I am incredibly judgmental. this is partly because it's fun, partly because it's a way to bond with others and mostly because one of my few faults is not appreciating how difficult it is for others to be as amazing as I am.
But I'm not a fan of public shaming. Sure, shame is a powerful tool that has helped cut down on smoking, littering and people trying to write a column like mine. But it's possible for a culture to overshame: stoning adulterers, putting gossipers in the stockade, TMZ. Now that we can shame at a distance--via television, Twitter and blogs--we have gone shame-crazy.
In her interview with Lance Armstrong, who admitted to outdoping rivals to win the Tour de France seven times, Oprah Winfrey was never able to fully suppress an urge to do a superiority dance as she read off her questions: "Were you a bully?" "Did you feel bad about it?" "Do you feel embarrassed?" "Do you feel ashamed?" "Do you feel humbled?" "Tell me what you feel." "Do you feel disgraced?" "Is there real remorse?" All I could think about was how awful it must be for Stedman every time he forgets to pick up the dry cleaning.
I too have been publicly shamed, though not by Oprah, whose shameless producers interviewed me and then used out-of-context clips during her public shaming of James Frey. Which I feel ashamed about. But I've been publicly shamed for writing offensive columns. Not all of them, because that would take up all of society's time, but a few--none of which were ones I was worried about. Like Armstrong, I didn't think I was doing anything wrong until people got upset. I'm still unclear if what I was trying to say in those columns was horrifying, if it was misunderstood or if I just wasn't funny enough.
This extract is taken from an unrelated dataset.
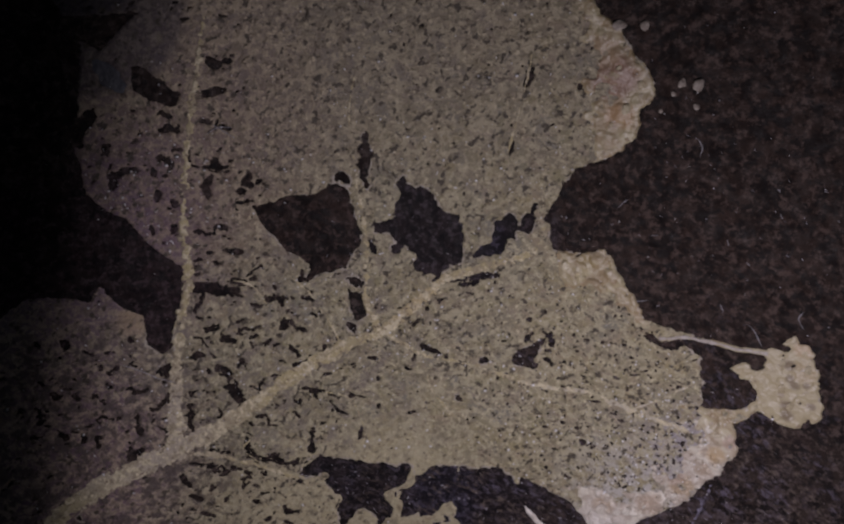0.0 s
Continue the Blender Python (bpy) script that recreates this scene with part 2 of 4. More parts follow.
def dark_glaze():
    mat, t, bsdf = material("dark_glaze", 0.5)
    bsdf.inputs["Specular IOR Level"].default_value = 0.14
    col = mixed(t, steps(t, noise_node(t, 0.006, 4, 0.65), 0.38, 0.62), (0.0150, 0.0098, 0.0084), (0.0245, 0.0166, 0.0138))
    col = mixed(t, times(t, steps(t, noise_node(t, 0.0019, 4, 0.7), 0.49, 0.60), 0.8), col, (0.038, 0.0265, 0.0225))
    col = mixed(t, times(t, steps(t, noise_node(t, 0.0015, 4, 0.7), 0.50, 0.40), 0.85), col, (0.0062, 0.0042, 0.0042))
    grain = noise_node(t, 0.00075, 5, 0.75)
    col = mixed(t, times(t, steps(t, grain, 0.51, 0.62), 0.9), col, (0.078, 0.059, 0.053))
    col = mixed(t, times(t, steps(t, noise_node(t, 0.0008, 4, 0.7), 0.48, 0.38), 0.8), col, (0.0050, 0.0042, 0.0046))
    # violet cast beside the midrib
    cool = steps(t, noise_node(t, 0.004, 3, 0.6), 0.15, 0.45)
    for x, y, r in ((0.001, 0.003, 0.006), (0.008, 0.004, 0.004), (-0.003, -0.026, 0.008), (0.006, -0.027, 0.006)):
        col = tinted(t, times(t, near(t, x, y, r, 1.25 * r), cool), col, (0.92, 1.0, 1.27))
    col = tinted(t, near(t, -0.028, 0.001, 0.008, 0.013), col, (0.86, 0.78, 0.98))
    col = tinted(t, near(t, -0.0104, 0.0036, 0.005, 0.008), col, (0.92, 0.83, 0.82))
    # rust brown glaze over one quarter
    col = tinted(t, near(t, 0.030, 0.012, 0.012, 0.032), col, (1.08, 0.97, 0.92))
    # pale flecks, and the lamp's sheen painted in as speckle and flat tone
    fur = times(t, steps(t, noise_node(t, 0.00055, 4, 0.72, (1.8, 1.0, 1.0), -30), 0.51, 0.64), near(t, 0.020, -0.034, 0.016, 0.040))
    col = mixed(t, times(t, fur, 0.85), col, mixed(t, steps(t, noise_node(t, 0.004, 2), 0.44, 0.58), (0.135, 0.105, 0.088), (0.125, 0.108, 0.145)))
    painted_sheen = times(t, near(t, 0.032, -0.038, 0.010, 0.030), steps(t, noise_node(t, 0.0012, 4, 0.75), 0.48, 0.64))
    col = mixed(t, times(t, painted_sheen, 0.75), col, (0.125, 0.098, 0.105))
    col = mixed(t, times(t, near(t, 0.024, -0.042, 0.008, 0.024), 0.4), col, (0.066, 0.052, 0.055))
    t.links.new(col, bsdf.inputs["Base Color"])
    t.links.new(steps(t, noise_node(t, 0.0012, 4, 0.7), -0.1, 0.95), bsdf.inputs["Roughness"])
    bumped(t, bsdf, noise_node(t, 0.0006, 4, 0.75), 0.00016, 1.0)
    return mat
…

The weird part of shaming, unlike guilt, is that society can make you feel however it wants, like it made Huck Finn believe he was going to hell for the sin of trying to free Jim. What I'm saying is that my columns are a lot like freeing slaves.
So while Oprah was shaming Armstrong, I thought about whether I would stand up and refuse to cheat when everyone else was cheating. I know I memorized the answers to my weekly 12th-grade history tests that were handed to my class from the previous grade. In the 1980s, I bought a book of video-game cheats so I could win at the arcade. A person who would cheat when the stakes are that low is capable of anything.
Cycling is an elite cheating sport. The three Tour de France winners before Armstrong's first win in 1999 have all been linked to doping, and two riders since Armstrong's last win have been stripped of the yellow jersey. Nearly every cyclist in the top 10 during those years has been caught or was on a team that got caught. When I joined my fledgling high school cycling team in 1987, kids told me that the top cyclists banked a pint of blood a few weeks before the race and then restored it to their bodies so they could carry extra oxygen. This was one reason I failed to show for my first race. The other was that I realized I picked the one sport that girls didn't care about. If I was going to make sacrifices, I at least wanted to know what it was like to have sex with extra blood in my body, if you know what I mean. Or at least to know what it was like to have sex.